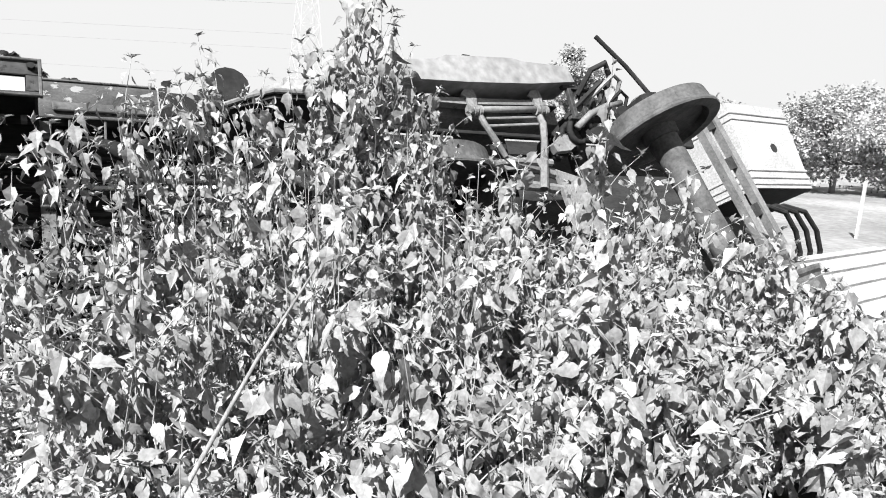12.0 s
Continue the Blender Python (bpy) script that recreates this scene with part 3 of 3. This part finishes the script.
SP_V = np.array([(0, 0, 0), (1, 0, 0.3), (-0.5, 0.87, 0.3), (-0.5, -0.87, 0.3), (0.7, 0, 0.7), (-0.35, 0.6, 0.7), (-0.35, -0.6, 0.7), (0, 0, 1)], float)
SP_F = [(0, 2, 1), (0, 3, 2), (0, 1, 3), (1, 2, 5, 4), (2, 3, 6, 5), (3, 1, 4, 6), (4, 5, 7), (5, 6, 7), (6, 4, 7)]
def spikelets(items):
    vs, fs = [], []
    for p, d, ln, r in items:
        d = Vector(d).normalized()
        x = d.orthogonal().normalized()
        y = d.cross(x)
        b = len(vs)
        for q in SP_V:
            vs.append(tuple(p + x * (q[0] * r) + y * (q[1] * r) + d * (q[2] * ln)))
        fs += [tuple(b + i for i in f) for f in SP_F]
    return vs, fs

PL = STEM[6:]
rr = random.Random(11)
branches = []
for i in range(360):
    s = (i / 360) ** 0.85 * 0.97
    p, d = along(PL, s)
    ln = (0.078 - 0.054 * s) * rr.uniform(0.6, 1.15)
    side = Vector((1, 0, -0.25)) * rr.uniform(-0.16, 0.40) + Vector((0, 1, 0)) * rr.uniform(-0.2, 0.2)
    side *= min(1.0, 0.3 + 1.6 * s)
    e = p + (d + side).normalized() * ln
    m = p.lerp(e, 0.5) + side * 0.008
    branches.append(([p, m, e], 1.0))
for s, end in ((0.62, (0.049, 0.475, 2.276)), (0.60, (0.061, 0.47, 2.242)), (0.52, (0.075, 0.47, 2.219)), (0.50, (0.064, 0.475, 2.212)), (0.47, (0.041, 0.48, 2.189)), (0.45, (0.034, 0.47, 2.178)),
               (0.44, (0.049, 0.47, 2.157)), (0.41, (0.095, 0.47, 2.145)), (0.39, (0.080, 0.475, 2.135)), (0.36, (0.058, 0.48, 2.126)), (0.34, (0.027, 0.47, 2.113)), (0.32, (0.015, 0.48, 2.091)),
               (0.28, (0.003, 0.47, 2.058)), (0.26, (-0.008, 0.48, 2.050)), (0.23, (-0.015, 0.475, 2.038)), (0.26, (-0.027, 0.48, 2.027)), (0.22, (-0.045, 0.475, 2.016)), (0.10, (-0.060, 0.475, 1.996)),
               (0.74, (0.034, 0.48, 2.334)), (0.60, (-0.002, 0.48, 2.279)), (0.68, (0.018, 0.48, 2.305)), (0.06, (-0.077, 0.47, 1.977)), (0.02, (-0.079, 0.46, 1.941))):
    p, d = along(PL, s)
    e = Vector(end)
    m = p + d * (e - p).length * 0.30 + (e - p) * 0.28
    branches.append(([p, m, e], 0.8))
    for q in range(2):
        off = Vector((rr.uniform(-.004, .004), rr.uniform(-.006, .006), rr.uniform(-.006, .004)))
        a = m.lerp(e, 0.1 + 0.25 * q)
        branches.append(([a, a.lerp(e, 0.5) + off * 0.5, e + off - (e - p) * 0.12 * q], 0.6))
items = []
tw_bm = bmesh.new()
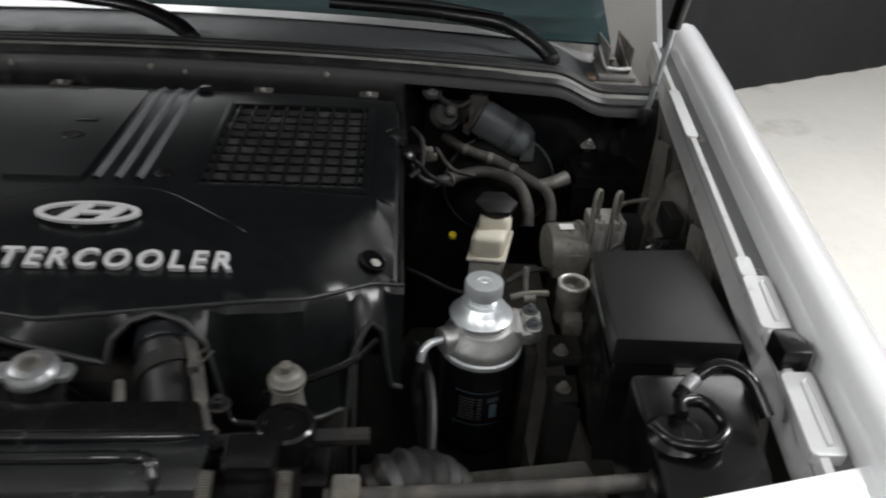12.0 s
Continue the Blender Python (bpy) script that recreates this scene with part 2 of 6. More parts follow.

★ ★ ★

> _Problem details_: Pictures are excluded; copy every other part of the records exactly.

> _Final answer_:
12.0 s
Continue the Blender Python (bpy) script that recreates this scene with part 3 of 3. This part finishes the script.
SP_V = np.array([(0, 0, 0), (1, 0, 0.3), (-0.5, 0.87, 0.3), (-0.5, -0.87, 0.3), (0.7, 0, 0.7), (-0.35, 0.6, 0.7), (-0.35, -0.6, 0.7), (0, 0, 1)], float)
SP_F = [(0, 2, 1), (0, 3, 2), (0, 1, 3), (1, 2, 5, 4), (2, 3, 6, 5), (3, 1, 4, 6), (4, 5, 7), (5, 6, 7), (6, 4, 7)]
def spikelets(items):
    vs, fs = [], []
    for p, d, ln, r in items:
        d = Vector(d).normalized()
        x = d.orthogonal().normalized()
        y = d.cross(x)
        b = len(vs)
        for q in SP_V:
            vs.append(tuple(p + x * (q[0] * r) + y * (q[1] * r) + d * (q[2] * ln)))
        fs += [tuple(b + i for i in f) for f in SP_F]
    return vs, fs

PL = STEM[6:]
rr = random.Random(11)
branches = []
for i in range(360):
    s = (i / 360) ** 0.85 * 0.97
    p, d = along(PL, s)
    ln = (0.078 - 0.054 * s) * rr.uniform(0.6, 1.15)
    side = Vector((1, 0, -0.25)) * rr.uniform(-0.16, 0.40) + Vector((0, 1, 0)) * rr.uniform(-0.2, 0.2)
    side *= min(1.0, 0.3 + 1.6 * s)
    e = p + (d + side).normalized() * ln
    m = p.lerp(e, 0.5) + side * 0.008
    branches.append(([p, m, e], 1.0))
for s, end in ((0.62, (0.049, 0.475, 2.276)), (0.60, (0.061, 0.47, 2.242)), (0.52, (0.075, 0.47, 2.219)), (0.50, (0.064, 0.475, 2.212)), (0.47, (0.041, 0.48, 2.189)), (0.45, (0.034, 0.47, 2.178)),
               (0.44, (0.049, 0.47, 2.157)), (0.41, (0.095, 0.47, 2.145)), (0.39, (0.080, 0.475, 2.135)), (0.36, (0.058, 0.48, 2.126)), (0.34, (0.027, 0.47, 2.113)), (0.32, (0.015, 0.48, 2.091)),
               (0.28, (0.003, 0.47, 2.058)), (0.26, (-0.008, 0.48, 2.050)), (0.23, (-0.015, 0.475, 2.038)), (0.26, (-0.027, 0.48, 2.027)), (0.22, (-0.045, 0.475, 2.016)), (0.10, (-0.060, 0.475, 1.996)),
               (0.74, (0.034, 0.48, 2.334)), (0.60, (-0.002, 0.48, 2.279)), (0.68, (0.018, 0.48, 2.305)), (0.06, (-0.077, 0.47, 1.977)), (0.02, (-0.079, 0.46, 1.941))):
    p, d = along(PL, s)
    e = Vector(end)
    m = p + d * (e - p).length * 0.30 + (e - p) * 0.28
    branches.append(([p, m, e], 0.8))
    for q in range(2):
        off = Vector((rr.uniform(-.004, .004), rr.uniform(-.006, .006), rr.uniform(-.006, .004)))
        a = m.lerp(e, 0.1 + 0.25 * q)
        branches.append(([a, a.lerp(e, 0.5) + off * 0.5, e + off - (e - p) * 0.12 * q], 0.6))
items = []
tw_bm = bmesh.new()
12.0 s
Continue the Blender Python (bpy) script that recreates this scene with part 2 of 6. More parts follow.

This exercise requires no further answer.